We only fished a short section of the river in the morning. We had no need to explore any more of the river in the city centre because the fish were abundant and we took our time. Even in its urban setting, the Don is very obviously an extremely productive river. It was a fun and very different experience.
In the afternoon, Paul drove me to a small tributary of the Don, no more than a ten minute drive from Sheffield's centre. How I wished that my home city of Birmingham, of equal industrial infamy, had such trout fishing within its centre and surrounds! The tributary, a small peaty stream, flowed through a ravine and was shrouded by trees. The sounds of traffic and people were soon forgotten. Even here, away from the city centre, we came across the signs of an industrial past - an artificial pond in the river, previously used to power a mill.
Splashy rises in the water signalled the presence of mayfly. I realised rather wistfully that these were probably the last mayfly I would see this year. As the obliging host, Paul proffered the use of one of his own mayfly creations, and I soon hooked and caught a dark, tea-stained trout of about nine inches. Paul then caught a perch, which he said was the first he had caught from this stream.
We fished up the small stream and, as we went, Paul showed me a few new things. I soaked it all in, grateful for the masterclass. I caught another trout, this time with an Olive Paradun, and lost two more which had taken the nymph. It was 4.30 p.m. when we called it quits. I had a return train to catch home to Birmingham.

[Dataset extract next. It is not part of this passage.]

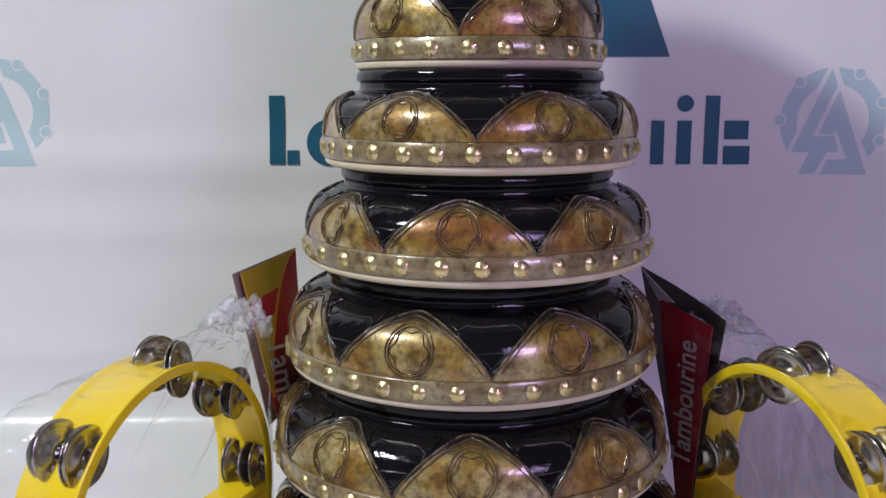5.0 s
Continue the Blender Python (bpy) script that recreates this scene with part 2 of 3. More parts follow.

I normally go fishing to get away from the city and human commotion. Before today, I hadn't known what to expect when combining the two. In truth, I was pleasantly surprised. It is fantastic to see these once abused rivers spring back to life, clean enough to once again sustain trout and grayling. There is hope if a river that ran bright yellow with chemicals in my grandparents' lifetime can now run so clear and contain so much life.